[WORK INSTRUCTIONS] Quote the data exactly, first line to the line containing "ob.matrix_local = pose(x, y, 0.012", with no pictures.

····················

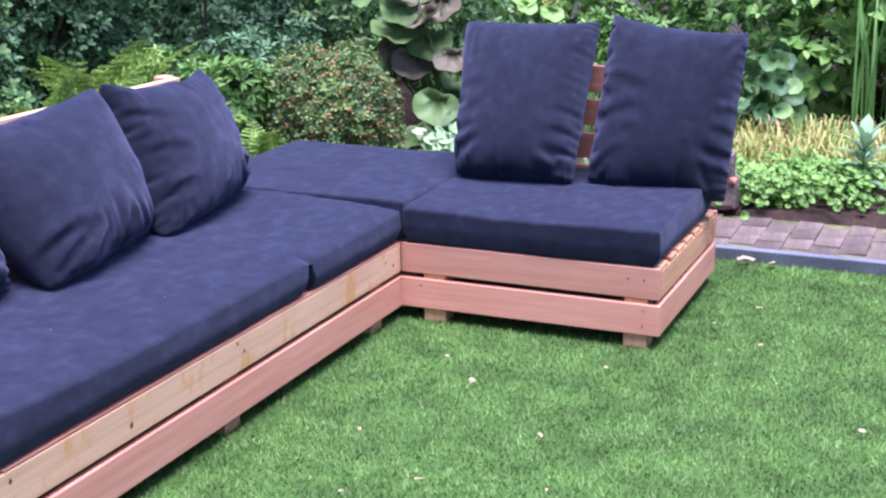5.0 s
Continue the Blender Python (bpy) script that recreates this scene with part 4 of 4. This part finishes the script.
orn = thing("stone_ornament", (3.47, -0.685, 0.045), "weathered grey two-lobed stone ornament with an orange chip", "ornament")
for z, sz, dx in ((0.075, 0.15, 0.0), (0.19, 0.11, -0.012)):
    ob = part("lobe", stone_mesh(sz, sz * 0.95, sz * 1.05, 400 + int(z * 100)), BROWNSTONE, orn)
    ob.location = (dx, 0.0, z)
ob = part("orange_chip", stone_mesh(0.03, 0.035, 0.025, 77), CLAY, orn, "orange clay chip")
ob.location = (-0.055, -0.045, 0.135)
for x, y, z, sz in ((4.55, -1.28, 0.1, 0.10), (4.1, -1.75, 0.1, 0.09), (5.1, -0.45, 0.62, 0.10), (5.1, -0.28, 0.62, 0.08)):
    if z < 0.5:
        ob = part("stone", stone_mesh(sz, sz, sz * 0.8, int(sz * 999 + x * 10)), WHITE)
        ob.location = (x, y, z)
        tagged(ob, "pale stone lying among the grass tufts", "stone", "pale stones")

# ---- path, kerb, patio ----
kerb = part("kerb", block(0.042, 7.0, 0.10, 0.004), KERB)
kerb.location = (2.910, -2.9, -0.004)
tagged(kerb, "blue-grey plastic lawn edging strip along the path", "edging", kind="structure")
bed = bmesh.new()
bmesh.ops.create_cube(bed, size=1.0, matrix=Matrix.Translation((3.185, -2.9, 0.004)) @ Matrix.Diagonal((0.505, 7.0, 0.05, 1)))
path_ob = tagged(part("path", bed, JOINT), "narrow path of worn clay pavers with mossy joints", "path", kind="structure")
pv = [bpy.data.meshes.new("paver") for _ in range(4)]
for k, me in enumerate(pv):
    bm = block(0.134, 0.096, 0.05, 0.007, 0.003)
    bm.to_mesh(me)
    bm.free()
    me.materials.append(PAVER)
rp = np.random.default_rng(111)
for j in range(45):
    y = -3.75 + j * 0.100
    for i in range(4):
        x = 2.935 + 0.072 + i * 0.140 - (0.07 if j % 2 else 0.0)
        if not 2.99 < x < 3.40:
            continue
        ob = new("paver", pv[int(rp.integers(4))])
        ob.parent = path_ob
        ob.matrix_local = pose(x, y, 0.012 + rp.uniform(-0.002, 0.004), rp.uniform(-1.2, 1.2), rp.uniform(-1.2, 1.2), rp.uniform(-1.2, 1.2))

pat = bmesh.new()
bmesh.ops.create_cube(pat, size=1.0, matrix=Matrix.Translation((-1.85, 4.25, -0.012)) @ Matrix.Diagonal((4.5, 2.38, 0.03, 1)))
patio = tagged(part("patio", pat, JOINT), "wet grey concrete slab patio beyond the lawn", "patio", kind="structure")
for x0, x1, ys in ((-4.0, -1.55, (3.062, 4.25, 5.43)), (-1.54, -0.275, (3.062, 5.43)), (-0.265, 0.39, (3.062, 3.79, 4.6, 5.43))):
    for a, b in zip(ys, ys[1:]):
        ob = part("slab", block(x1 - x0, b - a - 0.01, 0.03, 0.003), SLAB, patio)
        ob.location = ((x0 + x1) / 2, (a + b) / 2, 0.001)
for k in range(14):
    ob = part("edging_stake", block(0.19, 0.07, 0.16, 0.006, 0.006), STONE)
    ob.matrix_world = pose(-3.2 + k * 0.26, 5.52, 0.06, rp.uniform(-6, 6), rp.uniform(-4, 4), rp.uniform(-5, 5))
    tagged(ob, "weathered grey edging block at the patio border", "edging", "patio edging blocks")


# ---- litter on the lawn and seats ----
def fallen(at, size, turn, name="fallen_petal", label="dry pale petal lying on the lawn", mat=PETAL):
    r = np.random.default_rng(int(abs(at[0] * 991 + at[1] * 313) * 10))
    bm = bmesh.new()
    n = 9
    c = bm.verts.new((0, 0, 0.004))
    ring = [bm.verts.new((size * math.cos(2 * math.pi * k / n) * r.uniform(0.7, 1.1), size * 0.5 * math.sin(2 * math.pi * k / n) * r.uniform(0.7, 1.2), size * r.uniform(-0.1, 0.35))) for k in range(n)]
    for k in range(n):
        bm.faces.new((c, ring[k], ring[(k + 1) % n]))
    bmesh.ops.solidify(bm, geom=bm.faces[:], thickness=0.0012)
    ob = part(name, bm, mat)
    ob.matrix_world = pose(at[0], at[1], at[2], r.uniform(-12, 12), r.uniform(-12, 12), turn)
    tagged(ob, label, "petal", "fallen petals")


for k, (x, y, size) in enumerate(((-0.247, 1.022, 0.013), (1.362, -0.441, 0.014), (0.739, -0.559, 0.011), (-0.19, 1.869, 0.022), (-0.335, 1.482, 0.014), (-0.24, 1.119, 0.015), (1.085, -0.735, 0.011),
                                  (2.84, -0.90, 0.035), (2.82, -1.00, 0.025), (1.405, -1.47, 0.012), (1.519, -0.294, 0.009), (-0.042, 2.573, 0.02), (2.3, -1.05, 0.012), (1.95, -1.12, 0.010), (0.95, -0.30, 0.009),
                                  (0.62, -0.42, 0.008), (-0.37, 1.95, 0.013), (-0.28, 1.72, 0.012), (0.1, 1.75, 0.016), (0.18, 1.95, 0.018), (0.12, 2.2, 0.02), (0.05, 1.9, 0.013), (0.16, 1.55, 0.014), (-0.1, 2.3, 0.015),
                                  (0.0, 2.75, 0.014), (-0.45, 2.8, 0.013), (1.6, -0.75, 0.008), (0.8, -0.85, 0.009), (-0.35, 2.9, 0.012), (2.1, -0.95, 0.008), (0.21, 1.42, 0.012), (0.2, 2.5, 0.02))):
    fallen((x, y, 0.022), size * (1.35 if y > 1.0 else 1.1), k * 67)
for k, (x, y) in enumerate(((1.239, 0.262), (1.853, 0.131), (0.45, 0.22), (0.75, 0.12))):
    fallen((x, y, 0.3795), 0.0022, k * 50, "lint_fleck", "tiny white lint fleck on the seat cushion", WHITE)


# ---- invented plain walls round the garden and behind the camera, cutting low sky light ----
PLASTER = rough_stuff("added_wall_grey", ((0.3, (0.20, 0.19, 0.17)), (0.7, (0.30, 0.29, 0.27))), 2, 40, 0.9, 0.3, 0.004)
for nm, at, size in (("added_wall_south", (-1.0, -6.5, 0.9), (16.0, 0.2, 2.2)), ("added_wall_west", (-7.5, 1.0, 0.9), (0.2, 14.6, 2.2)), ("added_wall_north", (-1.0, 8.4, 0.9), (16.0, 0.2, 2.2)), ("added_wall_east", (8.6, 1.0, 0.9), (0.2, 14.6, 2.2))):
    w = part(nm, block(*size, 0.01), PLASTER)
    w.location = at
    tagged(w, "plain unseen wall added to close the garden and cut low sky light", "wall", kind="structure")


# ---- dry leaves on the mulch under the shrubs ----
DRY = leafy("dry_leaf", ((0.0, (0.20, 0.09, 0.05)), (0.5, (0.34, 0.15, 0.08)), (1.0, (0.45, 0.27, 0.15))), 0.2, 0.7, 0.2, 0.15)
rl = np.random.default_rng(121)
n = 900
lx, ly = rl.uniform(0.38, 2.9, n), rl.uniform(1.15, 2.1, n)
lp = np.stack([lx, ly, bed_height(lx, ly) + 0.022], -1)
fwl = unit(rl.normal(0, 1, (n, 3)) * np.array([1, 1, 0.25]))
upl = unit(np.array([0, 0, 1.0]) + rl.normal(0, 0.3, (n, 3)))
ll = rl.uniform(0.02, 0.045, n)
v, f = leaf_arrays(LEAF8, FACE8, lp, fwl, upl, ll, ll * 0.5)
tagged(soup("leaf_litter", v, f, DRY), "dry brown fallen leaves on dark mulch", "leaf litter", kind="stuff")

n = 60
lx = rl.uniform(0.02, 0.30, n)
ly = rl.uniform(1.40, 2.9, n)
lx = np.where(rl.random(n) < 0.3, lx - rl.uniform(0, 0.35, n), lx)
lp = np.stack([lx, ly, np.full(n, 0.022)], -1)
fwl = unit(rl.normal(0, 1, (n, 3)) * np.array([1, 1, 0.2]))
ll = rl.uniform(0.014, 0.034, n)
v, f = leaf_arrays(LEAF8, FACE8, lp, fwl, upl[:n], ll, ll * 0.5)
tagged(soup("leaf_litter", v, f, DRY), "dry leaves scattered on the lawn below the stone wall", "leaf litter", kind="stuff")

····················

[PROBLEM SOLUTION]
5.0 s
Continue the Blender Python (bpy) script that recreates this scene with part 4 of 4. This part finishes the script.
orn = thing("stone_ornament", (3.47, -0.685, 0.045), "weathered grey two-lobed stone ornament with an orange chip", "ornament")
for z, sz, dx in ((0.075, 0.15, 0.0), (0.19, 0.11, -0.012)):
    ob = part("lobe", stone_mesh(sz, sz * 0.95, sz * 1.05, 400 + int(z * 100)), BROWNSTONE, orn)
    ob.location = (dx, 0.0, z)
ob = part("orange_chip", stone_mesh(0.03, 0.035, 0.025, 77), CLAY, orn, "orange clay chip")
ob.location = (-0.055, -0.045, 0.135)
for x, y, z, sz in ((4.55, -1.28, 0.1, 0.10), (4.1, -1.75, 0.1, 0.09), (5.1, -0.45, 0.62, 0.10), (5.1, -0.28, 0.62, 0.08)):
    if z < 0.5:
        ob = part("stone", stone_mesh(sz, sz, sz * 0.8, int(sz * 999 + x * 10)), WHITE)
        ob.location = (x, y, z)
        tagged(ob, "pale stone lying among the grass tufts", "stone", "pale stones")

# ---- path, kerb, patio ----
kerb = part("kerb", block(0.042, 7.0, 0.10, 0.004), KERB)
kerb.location = (2.910, -2.9, -0.004)
tagged(kerb, "blue-grey plastic lawn edging strip along the path", "edging", kind="structure")
bed = bmesh.new()
bmesh.ops.create_cube(bed, size=1.0, matrix=Matrix.Translation((3.185, -2.9, 0.004)) @ Matrix.Diagonal((0.505, 7.0, 0.05, 1)))
path_ob = tagged(part("path", bed, JOINT), "narrow path of worn clay pavers with mossy joints", "path", kind="structure")
pv = [bpy.data.meshes.new("paver") for _ in range(4)]
for k, me in enumerate(pv):
    bm = block(0.134, 0.096, 0.05, 0.007, 0.003)
    bm.to_mesh(me)
    bm.free()
    me.materials.append(PAVER)
rp = np.random.default_rng(111)
for j in range(45):
    y = -3.75 + j * 0.100
    for i in range(4):
        x = 2.935 + 0.072 + i * 0.140 - (0.07 if j % 2 else 0.0)
        if not 2.99 < x < 3.40:
            continue
        ob = new("paver", pv[int(rp.integers(4))])
        ob.parent = path_ob
        ob.matrix_local = pose(x, y, 0.012 + rp.uniform(-0.002, 0.004), rp.uniform(-1.2, 1.2), rp.uniform(-1.2, 1.2), rp.uniform(-1.2, 1.2))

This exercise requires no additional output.